An Antigua International Business Corporation (IBC) is a tax exempt company requiring only one shareholder and one director who can be the same natural person or legal entity from any country. Thus, foreigners may own all of the corporate shares in an IBC.
The Antigua International Business Corporation Act of 1982 governs an IBC. This law allows for fast registration, 100% exemption from all taxation, and complete control by foreigners.
Antigua and Barbuda (hereinafter Antigua) is a small islands chain located in the Eastern Caribbean. Its main industry is tourism with financial services as one of its secondary industries.
Antigua was a British Colony from 1632 until 1981 when it was granted independence.
Its political system is a unitary parliamentary representative democratic monarchy. It has a democratically elected two house parliament and a prime minister. Its monarch is Queen Elizabeth II of England.
The judicial system is based on English Common Law. English is its official language.
An Antigua International Business Corporation (IBC) enjoys these benefits:
• Entirely Foreign Shareholders: All of the shareholders can be foreigners.
• Tax Free: IBC’s pay no taxes of any kind. However, U.S. taxpayers and everyone subject to global income taxation must report all income to their governments.
• Confidentiality: It is a crime for anyone to disclose any information regarding an IBC or banking details to unauthorized persons.
• Privacy: The names of beneficial owners and shareholders are never included in any public records.
• Asset Protection: The IBC’s assets are never disclosed in public records and are owned by the IBC as a separate legal body from the shareholders.
• Fast Formation: An IBC can be formed and registered within one day.
• One Shareholder/One Director: Only one shareholder is required who may be the sole director for total control of the IBC.
• No Minimum Capital: There is no minimum authorized capital requirement.
• English: After nearly 350 years as a British Colony, Antigua’s official language is English.

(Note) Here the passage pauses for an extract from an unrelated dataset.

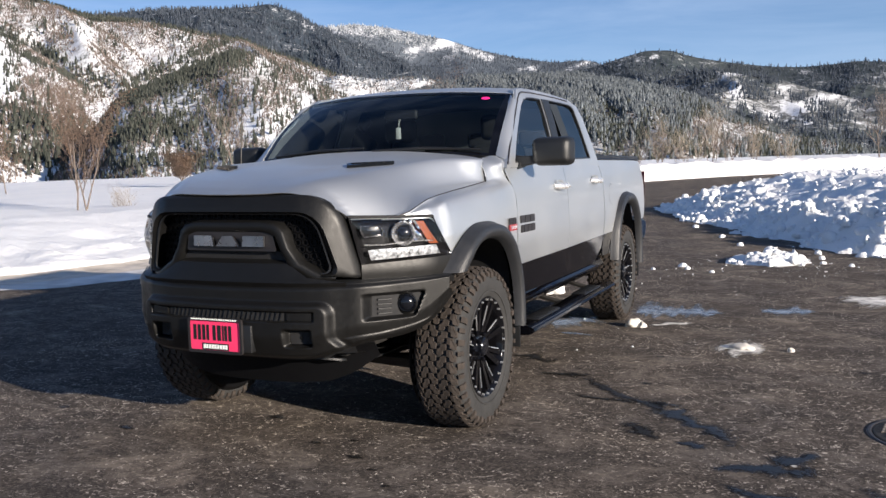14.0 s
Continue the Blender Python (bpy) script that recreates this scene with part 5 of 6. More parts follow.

Antigua International Business Corporation (IBC) Name
Every IBC must choose a name unique from the names of all other legal entities in Antigua.
In addition, misleading company names or those inferring these types of businesses without appropriate licenses are prohibited: asset manager, banks, depositories, fiduciary services, financial funds, insurance, lenders, pensions, savings, securities, stocks, and a trust.
The only restrictions regarding trading and commercial activities are they cannot occur within Antigua’s borders.
An IBC can be created to conduct many types of business or investment activities including:
• Asset protection of a family’s wealth;
• International investments;
• Global commercial trading;
• Holding company of corporate shares in international companies;
• Leasing worldwide assets;
• Antiguan flag registration of ships and yachts and other vessels; and
• International Trust activities.
The IBC Act of 1982 makes it a crime for anyone associated with an IBC to disclose any information about an IBC without authorization. Penalties for violations include imprisonment and/or fines.
Antigua also has very strict banking confidentiality laws making it a criminal offense for any bank employee or IBC employee or associate to disclose any banking information to unauthorized persons. The criminal penalties include imprisonment and large fines.
Two Antigua citizens including one attorney or an authorized resident legal entity may form an IBC by signing and filing the Articles of Incorporation with the Registrar. In addition, an Application for an International Business Charter must also be filed.
Only one shareholder is required in order to form an IBC. Shareholders may be natural persons or legal entities. In addition, shareholders can be citizens of any country (natural persons) or registered in other countries (legal entities) and residing in any country.
Shares may be issued as Bearer for greater privacy, or Nominative.
Nominee shareholders are permitted for privacy.
A minimum of one director is required to create an IBC. The director may be the sole shareholder for greater control.
Directors can be natural persons or legal entities, citizens of or registered in any country and residing anywhere.
Registered Agent and Office
Every IBC needs to appoint a local registered agent and have a registered office address which may be the registered agent’s office.
There are no requirements for a minimum authorized capital.
IBC’s pay no corporate tax, no income taxes, no capital gains tax, no withholding taxes, no stamp duties, and no estate taxes. In addition, the shareholders can receive dividends paid from the IBC’s income free of income taxes.
Note: U.S. residents and others subject to taxation of worldwide income must report all income to their country’s tax authorities.
No audits are required. No annual corporate filings are required. No annual financial statements are filed.
Annual General Meetings
While annual general meetings are required, they may be held anywhere in the world.
Information regarding and IBC’s beneficial owners and shareholders are not included in any public records.
Time for Formation
An IBC can be formed within 24 hours including preparing the Articles of Incorporation, Application for an International Business Charter and government registration.
Shelf companies are available to purchase.
An Antigua International Business Corporation (IBC) has the following benefits: total foreign ownership, confidentiality, privacy, no taxes, fast formation, no minimum capital, one shareholder with one director who can be the same person or legal entity, asset protection, and English as the official language.